On a front evolution problem for the multidimensional East model

Abstract

We consider a natural front evolution problem the East process on $\mathbb{Z}^d, d\ge 2,$ a well studied kinetically constrained model for which the facilitation mechanism is oriented along the coordinate directions, as the equilibrium density $q$ of the facilitating vertices vanishes. Starting with a unique unconstrained vertex at the origin, let $S(t)$ consist of those vertices which became unconstrained within time $t$ and, for an arbitrary positive direction $\mathbf x,$ let $v_{\max}(\mathbf x),v_{\min}(\mathbf x )$ be the maximal/minimal velocities at which $S(t)$ grows in that direction. If $\mathbf x$ is independent of $q$, we prove that $v_{\max}(\mathbf x)= v_{\min}(\mathbf x)^{(1+o(1))}=\gamma(d) ^{(1+o(1))}$ as $q\to 0$, where $\gamma(d)$ is the spectral gap of the process on $\mathbb{Z}^d$. We also analyse the case in which some of the coordinates of $\mathbf x$ vanish as $q\to 0$. In particular, for $d=2$ we prove that if $\mathbf x$ approaches one of the two coordinate directions fast enough, then $v_{\max}(\mathbf x)= v_{\min}(\mathbf x)^{(1+o(1))}=\gamma(1) ^{(1+o(1))}=\gamma(d)^{d(1+o(1))},$ i.e. the growth of $S(t)$ close to the coordinate directions is dictated by the one dimensional process.
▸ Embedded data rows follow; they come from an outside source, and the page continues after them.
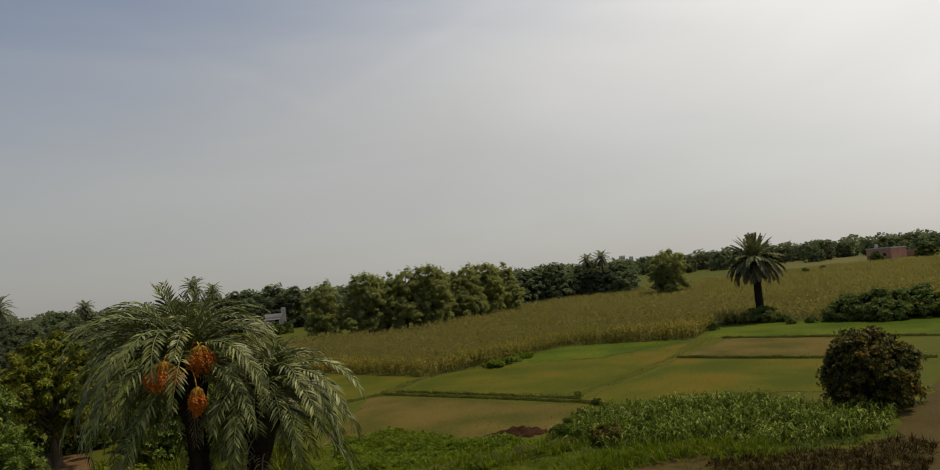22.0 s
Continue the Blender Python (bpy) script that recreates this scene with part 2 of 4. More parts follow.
M_WING = leaf_material("fading_frond", [(0, (0.0744, 0.072, 0.0336)), (0.5, (0.12, 0.108, 0.054)), (1, (0.18, 0.15, 0.078))], 0.65, 0.15, 0.6, 0.3, 0.15)
M_DEADFROND = leaf_material("dry_frond", [(0.0, (0.07, 0.05, 0.025)), (0.5, (0.13, 0.095, 0.05)), (1.0, (0.22, 0.16, 0.08))], 0.7, 0.1, 0.8, 0.2)
M_CROP = leaf_material("ripening_crop_leaf", [(0, (0.165, 0.171, 0.0355)), (0.35, (0.242, 0.226, 0.0466)), (0.68, (0.307, 0.255, 0.0577)), (0.92, (0.367, 0.253, 0.062)), (1, (0.449, 0.311, 0.0886))], 0.85, 0.5, 0.14, 0.6, 0.0)
M_CROP_GOLD = leaf_material("dry_golden_crop_leaf", [(0, (0.2, 0.18, 0.035)), (0.5, (0.34, 0.24, 0.045)), (1, (0.5, 0.32, 0.06))], 0.8, 0.4, 0.3, 0.4, 0.02)
M_CROP_R = leaf_material("sorghum_crop_leaf", [(0, (0.112, 0.125, 0.0208)), (0.4, (0.183, 0.168, 0.0305)), (0.75, (0.264, 0.217, 0.0448)), (1, (0.376, 0.277, 0.0721))], 0.7, 0.35, 0.1, 0.3, 0.08)
M_CROP_BROWN = leaf_material("seeding_crop_leaf", [(0, (0.162, 0.158, 0.0474)), (0.4, (0.185, 0.168, 0.0521)), (0.75, (0.204, 0.176, 0.0569)), (1, (0.222, 0.183, 0.0625))], 0.9, 0.5, 0.06, 0.4, 0.0)
M_STRIP = leaf_material("brown_strip_leaf", [(0, (0.17, 0.145, 0.036)), (0.4, (0.21, 0.165, 0.042)), (0.75, (0.245, 0.18, 0.05)), (1, (0.28, 0.2, 0.06))], 0.9, 0.5, 0.06, 0.4, 0.0)
M_FODDER = leaf_material("green_fodder_leaf", [(0, (0.022, 0.0388, 0.0024)), (0.45, (0.056, 0.0815, 0.0048)), (0.75, (0.105, 0.141, 0.0144)), (1, (0.25, 0.281, 0.068))], 0.65, 0.3, 0.5, 0.4, 0.05)
M_VEG = leaf_material("vegetable_leaf", [(0, (0.044, 0.0828, 0.00385)), (0.5, (0.0884, 0.131, 0.00554)), (1, (0.162, 0.184, 0.00936))], 0.65, 0.3, 0.6, 0.35, 0.08)
M_GRASS = leaf_material("meadow_grass", [(0, (0.0414, 0.0673, 0.00234)), (0.5, (0.0738, 0.0952, 0.0032)), (1, (0.128, 0.128, 0.00581))], 0.65, 0.3, 0.25, 0.35, 0.12)
M_STUBBLE = leaf_material("short_field_grass", [(0, (0.0416, 0.0481, 0.00283)), (0.5, (0.0748, 0.0686, 0.00494)), (1, (0.125, 0.0859, 0.00882))], 0.7, 0.3, 0.2, 0.4, 0.1)
M_DRY = leaf_material("dry_weeds", [(0, (0.0224, 0.015, 0.00454)), (0.6, (0.0479, 0.0308, 0.00906)), (1, (0.128, 0.102, 0.029))], 0.8, 0.1, 1.2, 0.3, 0.05)
M_BARK = rough_material("bark", [(0.25, (0.035, 0.026, 0.018)), (0.55, (0.10, 0.075, 0.05)), (0.8, (0.19, 0.15, 0.10))], 14, 1.5, 0.8)
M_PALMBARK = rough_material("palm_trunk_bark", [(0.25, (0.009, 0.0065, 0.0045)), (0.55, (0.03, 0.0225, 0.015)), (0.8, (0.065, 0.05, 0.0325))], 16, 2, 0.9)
M_DATE = leaf_material("orange_dates", [(0.0, (0.36, 0.08, 0.007)), (0.5, (0.55, 0.14, 0.01)), (1.0, (0.66, 0.21, 0.015))], 0.45, 0.05, 3.0, 0.2)
M_STALK = rough_material("date_stalk", [(0.3, (0.40, 0.20, 0.03)), (0.7, (0.55, 0.30, 0.05))], 20, 3, 0.2)
M_GROUND = rough_material("grassy_ground", [(0.25, (0.0382, 0.0432, 0.0063)), (0.45, (0.0638, 0.072, 0.0072)), (0.6, (0.085, 0.0828, 0.0099)), (0.8, (0.136, 0.0936, 0.0203))], 3.0, 0.08, 0.25, 0.95, 0.03)
M_MEADOW = rough_material("meadow_soil", [(0.25, (0.0375, 0.0486, 0.00309)), (0.5, (0.0623, 0.0789, 0.00402)), (0.75, (0.0911, 0.0972, 0.00619))], 4.0, 0.25, 0.7, 0.95, 0.12)
M_SOIL = rough_material("field_soil", [(0.3, (0.045, 0.04, 0.014)), (0.6, (0.075, 0.062, 0.022)), (0.8, (0.11, 0.085, 0.032))], 6.0, 0.3, 0.4, 0.95, 0.04)
M_PLOT_BROWN = rough_material("mown_plot_soil", [(0.41, (0.0616, 0.0594, 0.00808)), (0.5, (0.094, 0.0743, 0.0128)), (0.6, (0.122, 0.0857, 0.0194))], 5.0, 0.22, 0.5, 0.95, 0.05, 0.68)
M_PLOT_GREEN = rough_material("grazed_plot", [(0.41, (0.0552, 0.0654, 0.00362)), (0.5, (0.0802, 0.0817, 0.00484)), (0.6, (0.116, 0.0857, 0.008))], 5.0, 0.15, 0.5, 0.95, 0.05, 0.68)
M_PLOT_LUSH = rough_material("lush_plot", [(0.41, (0.0451, 0.0731, 0.00356)), (0.5, (0.0645, 0.0929, 0.00475)), (0.6, (0.0914, 0.105, 0.00633))], 5.0, 0.2, 0.5, 0.95, 0.05, 0.68)
M_FARFIELD = rough_material("far_pasture_grass", [(0.3, (0.075, 0.08, 0.02)), (0.5, (0.105, 0.1, 0.026)), (0.7, (0.14, 0.115, 0.036))], 0.6, 0.03, 0.2, 0.95, 0.05)
M_EARTH = rough_material("dark_dug_earth", [(0.3, (0.0192, 0.00858, 0.00365)), (0.55, (0.041, 0.0188, 0.00795)), (0.8, (0.0764, 0.0403, 0.0166))], 7.0, 1.0, 1.0, 0.95, 0.12)
M_PATH = rough_material("bare_dirt", [(0.3, (0.052, 0.036, 0.012)), (0.5, (0.07, 0.05, 0.016)), (0.62, (0.075, 0.062, 0.014)), (0.8, (0.095, 0.066, 0.022))], 5.0, 0.5, 0.7, 0.95, 0.06)
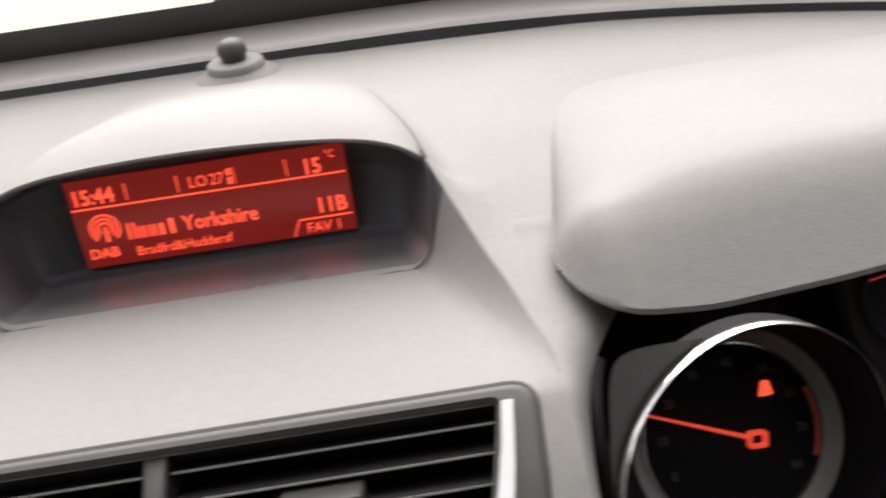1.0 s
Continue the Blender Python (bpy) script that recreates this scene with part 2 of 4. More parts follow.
def tube(points, radius, bm=None, seg=10):
    rows = []
    n = len(points)
    for i in range(n):
        p = Vector(points[i])
        t = (Vector(points[min(n - 1, i + 1)]) - Vector(points[max(0, i - 1)])).normalized()
        a = t.cross(Vector((0.31, 0.22, 0.92))).normalized()
        b = t.cross(a)
        r = radius[i] if isinstance(radius, (list, tuple)) else radius
        rows.append([p + a * r * math.cos(2 * math.pi * j / seg) + b * r * math.sin(2 * math.pi * j / seg) for j in range(seg)])
    bm = sheet(rows, bm, close=True)
    for row in (rows[0], rows[-1]):
        bm.faces.new([bm.verts.new(q) for q in row])
    return bm


def curve_through(pts, count):
    """Evenly stepped points on a smooth curve through pts."""
    pts = [Vector(p) for p in pts]
    ext = [2 * pts[0] - pts[1]] + pts + [2 * pts[-1] - pts[-2]]
    fine = []
    for i in range(1, len(ext) - 2):
        p0, p1, p2, p3 = ext[i - 1:i + 3]
        for j in range(24):
            t = j / 24
            fine.append(0.5 * ((2 * p1) + (p2 - p0) * t + (2 * p0 - 5 * p1 + 4 * p2 - p3) * t * t + (3 * p1 - p0 - 3 * p2 + p3) * t ** 3))
    fine.append(pts[-1])
    length = [0.0]
    for a, b in zip(fine, fine[1:]):
        length.append(length[-1] + (b - a).length)
    out = []
    for k in range(count):
        s = length[-1] * k / (count - 1)
        i = min(len(fine) - 2, int(np.searchsorted(length, s, side="right")) - 1)
        d = length[i + 1] - length[i]
        out.append(fine[i].lerp(fine[i + 1], (s - length[i]) / d if d else 0))
    return out


def writing(name, text, m, size, mat, parent, align="CENTER", depth=0.00015, wide=1.0, bold=0.0, label=""):
    """Raised print in the built-in font on the plane of the pose m."""
    cu = bpy.data.curves.new("print", "FONT")
    cu.body, cu.size, cu.align_x, cu.align_y, cu.extrude, cu.offset = text, size, align, "CENTER", depth, bold * size
    cu.resolution_u = 2
    tmp = bpy.data.objects.new("print", cu)
    me = bpy.data.meshes.new_from_object(tmp)
    me.name = name
    bpy.data.objects.remove(tmp)
    ys = [v.co.y for v in me.vertices]
    me.transform(m @ Matrix.Diagonal((wide, 1, 1, 1)) @ Matrix.Translation((0, -(min(ys) + max(ys)) / 2, 0)))
    me.materials.clear()
    me.materials.append(mat)
    ob = new(name, me)
    ob.parent = parent
    return tagged(ob, label=label)


def box2(m, x0, x1, y0, y1, low, high, bevel=0.0003, r=0.0, bm=None):
    o = [(x0, y0), (x1, y0), (x1, y1), (x0, y1)]
    return slab(rounded(o, r, 3) if r else o, m, low, high, bevel, bm)


# ---- the dashboard's shape ----
STACK_Z = [.48, .538, .60, .66, .689, .72, .74, .765, .789, .84, .885, .917, .957, .98]
STACK_Y = [.352, .327, .302, .281, .272, .259, .2515, .2455, .243, .2485, .261, .274, .293, .304]
_z = np.linspace(.46, 1.0, 541)
_y = np.interp(_z, STACK_Z, STACK_Y)
_k = np.exp(-0.5 * (np.arange(-16, 17) / 6.0) ** 2)
_y = np.convolve(np.pad(_y, 16, mode="edge"), _k / _k.sum(), mode="valid")


def stack_y(z):
    """Depth of the centre stack's face at height z."""
    return float(np.interp(z, _z, _y))


def stack(u, z, turn=0.0):
    """The pose of a place on the stack's face: x across, y up the face, z out of it."""
    s = (stack_y(z + .004) - stack_y(z - .004)) / .008
    v = Vector((0, s, 1)).normalized()
    x = Vector((1, 0, 0))
    n = x.cross(v)
    m = Matrix((x, v, n)).transposed().to_4x4()
    m.translation = (u, stack_y(z), z)
    return m @ pose(0, 0, 0, 0, 0, turn)


VENT = Matrix(((1, 0, 0, 0), (0, math.sqrt(.5), -math.sqrt(.5), .30), (0, math.sqrt(.5), math.sqrt(.5), 1.0), (0, 0, 0, 1)))


def shield_y(x):
    t = max(0.0, x - .08) if x > 0 else max(0.0, -x - .34)
    return .722 - .62 * t * t


def shield_z(x):
    t = max(0.0, x - .08) if x > 0 else max(0.0, -x - .34)
    return 1.158 - .16 * t * t


DASH_Y = [.3585, .375, .40, .45, .505, .56, .62, .68, .72]
DASH_Z = [1.057, 1.0625, 1.0685, 1.0845, 1.1035, 1.120, 1.1355, 1.149, 1.157]


def dash_z(y):
    return float(np.interp(y, DASH_Y, DASH_Z))


RIM_Y, CORNER = .505, .1145


def hump(x, y):
    w = CORNER if y < RIM_Y else crease(y)
    q = abs(x) / w
    if y < RIM_Y:
        g = (1 - .24 * min(1.3, q * q) - .12 * min(1.0, q ** 8)) / (1 + abs(x / .118) ** 16)
    else:
        g = 1 - .24 * q * q - .36 * q ** 8 if q < 1 else .40 * max(0.0, 1 - (abs(x) - w) / .017) ** 1.6
    k = smooth01((y - .395) / .11) if y < RIM_Y else 1 - smooth01((y - RIM_Y) / (.2 - .02 * min(1.0, q * q)))
    return .0345 * g * k * (1 - .06 * max(-1.0, min(1.0, x / .1145)))


def crease(y):
    return float(np.interp(y, [.3585, .42, .47, RIM_Y, .536, .603, .65, .70, .72], [.155, .141, .127, CORNER, .1095, .093, .0775, .066, .064]))


def bent(u, y):
    """Columns of the dash lean with the crease beside the display."""
    a = abs(u)
    if a == 0:
        return 0.0
    c = crease(max(y, .3585))
    k = smooth01((a - .05) / .075) if a < .14 else 1 - smooth01((a - .157) / .085)
    fore = a + (c - .155) * k
    aft = a * c / .155 if a < .155 else lerp(c, .242, (a - .155) / .087) if a < .242 else a
    return math.copysign(lerp(fore, aft, smooth01((y - RIM_Y) / .03)), u)


def scoop(x, y):
    """Height of the dash in front of the display's hood."""
    base = dash_z(y) + hump(x, y)
    floor_z = 1.0575 + (y - .3585) * .075
    w = crease(y)
    f = .020
    t = min(1.0, max(0.0, (abs(x) - (w - f)) / f))
    return min(base, lerp(floor_z, base, t ** 2.2))


def vent_bulge(v):
    """How far the upper face swells out of its mean plane, v metres up it."""
    return -2.3 * (v - .0785) * v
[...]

As a result the region $S(t)$ becomes extremely elongated inside $\mathbb{Z}^d_+$. We also establish mixing time cutoff for the chain in finite boxes with minimal boundary conditions. A key ingredient of our analysis is the renormalisation technique of arXiv:1404.7257 to estimate the spectral gap of the East process. Here we extend this technique to get the main asymptotics of a suitable principal Dirichlet eigenvalue of the process.